FRANKLIN - Architects at Plunkett Raysich Architects are working with middle school teachers and administrators to develop the perfect design for the new Forest Park Middle School building.
The new building, which passed in a referendum last November, was proposed to add necessary extra space to add sixth grade to the school and accommodate the current population, as well as add extra space for things like sports and science.
Now that the design phase is underway, both the school and board of education are looking for a design that fills these needs and more.
"They're starting to put some design concepts together – that just started (the week of Jan. 9)," said Superintendent Steve Patz. "(Eventually) they will come up with some design concepts and see if we like certain things."
Conceptually, lead designer Devin Kack interpreted the school staff to be looking for "a building that would be contemporary, but not trendy; simple and inviting; clean and organized; structured, but not organic; and one that provides vision of educational spaces and also views from them, so thinking about (things like) natural daylight."
In terms of style, the school and board are also looking for something that fulfills the needs of the school, fits in with other buildings in the city like the library and law enforcement center, and fits in with the residential neighborhood.
"It's going to fit in very nicely with the neighborhood," said Patz. "We want to be very conscious that we have something that will be aesthetically pleasing."

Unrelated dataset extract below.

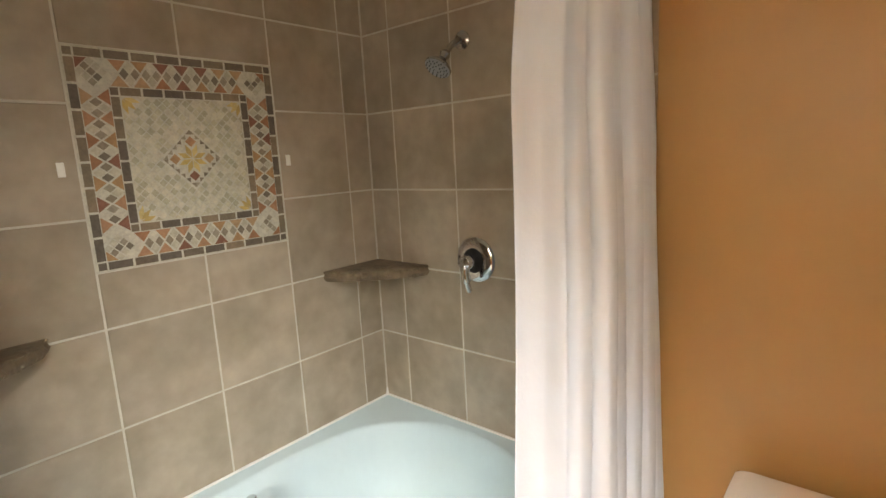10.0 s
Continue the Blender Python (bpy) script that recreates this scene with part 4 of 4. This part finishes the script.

The board gave input on various designs at their Jan. 11 meeting, in which representatives from Plunkett Raysich showed them a variety of building designs just to get their feedback and see what styles seemed to best fit the district's vision. The representatives have also done similar exercises with the teachers and administration at Forest Park, and have already held three rounds of discussions with administrators, teachers, and department heads.
Throughout the process, the staff at Forest Park will give a great deal of input, especially for the classroom spaces.
One major thing that Patz noted that they are planning to have in the new building is large amounts of "flexible learning spaces."
"We want a lot of collaborative spaces where kids can work in small group settings," said Patz. "Space that is collaborative and flexible ... were some of the words we used when designing the high school, and we're going to replicate some of that – though not all, of course, because it is a completely different building."
Patz also mentioned that school officials are looking to build space that will assist in building an excellent technical education department — for classes in topics like metals or robotics — that will transfer well to the technical education department at the high school.
"We want to make sure the middle school experience is a catalyst for the one at the high school," explained Patz. "We want that program to be pretty dynamic."
He also stressed they want to make sure the building is secure and that it creates easy entry points for the community to access spaces like the gym and common areas.
Down the road
Though there is no specific timeline set for all the steps in the process, the district is aiming for a groundbreaking ceremony sometime this spring. Until then, the architects will work on large-scale plans, such as the overall design concept and how best to fit the building in the space provided.
While no due dates are set in stone, Patz says officials are working toward finishing construction on the new building around December 2018 or January 2019.
Around the turn of the semester, the current seventh- and eighth-graders will move to the new building, and demolition of the old building will begin. Sixth-graders will not move up to the building until fall 2019, meaning that this year's third-graders will be the first sixth-grade class in the new building.